Naved Latif

Personal information
- Full name: Naved Latif
- Born: 21 February 1976 (age 50) Sargodha, Punjab, Pakistan
- Batting: Right-handed
- Bowling: Right-arm medium

International information
- National side: Pakistan (2001–2003);
- Only Test (cap 171): 31 January 2002 v West Indies
- ODI debut (cap 141): 31 October 2001 v Zimbabwe
- Last ODI: 10 October 2003 v South Africa

Career statistics
| Competition | Test | ODI |
| Matches | 1 | 11 |
| Runs scored | 20 | 262 |
| Batting average | 10.00 | 23.81 |
| 100s/50s | 0/0 | 1/0 |
| Top score | 20 | 113 |
| Balls bowled | – | 48 |
| Wickets | – | 0 |
| Bowling average | – | – |
| 5 wickets in innings | – | – |
| 10 wickets in match | – | – |
| Best bowling | – | – |
| Catches/stumpings | 0/– | 2/– |
- Source: ESPNcricinfo, 4 February 2017

= Naved Latif =

Pakistani cricketer (born 1976)

Naved Latif (born 21 February 1976) is a Pakistani former cricketer who played for the Pakistan national cricket team from 2001 to 2003. He was a right-handed batsman and a right-arm medium-pace bowler.

==Domestic career==
Playing for Sargodha against Gujranwala in the 2000/01 Quaid-e-Azam Trophy, Latif scored 394 in exactly 13 hours. This was the highest first-class score made in Pakistan since Aftab Baloch's 428 at Karachi in 1973/74. It was also the tenth-highest score in the history of first-class cricket.
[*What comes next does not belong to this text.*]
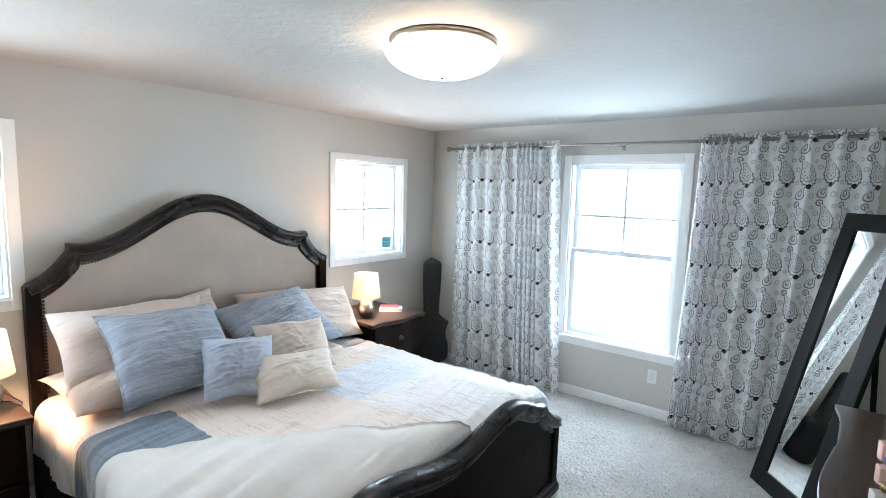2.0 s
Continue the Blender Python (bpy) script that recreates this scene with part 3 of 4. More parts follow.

During 2004/05 he started playing Twenty20 cricket. He made a few appearances in the South Nottinghamshire League in Division 1 for Plumtree CC, before signing for Lahore Badshahs in the Indian Cricket League in early 2008.

==International career==
He played in one Test match, against the West Indies in January/February 2002.

Latif made his ODI debut against Zimbabwe in 2001. He later made an outstanding century of 113 against Sri Lanka in his second ODI match. His last appearance in ODI cricket was in October 2003 against South Africa.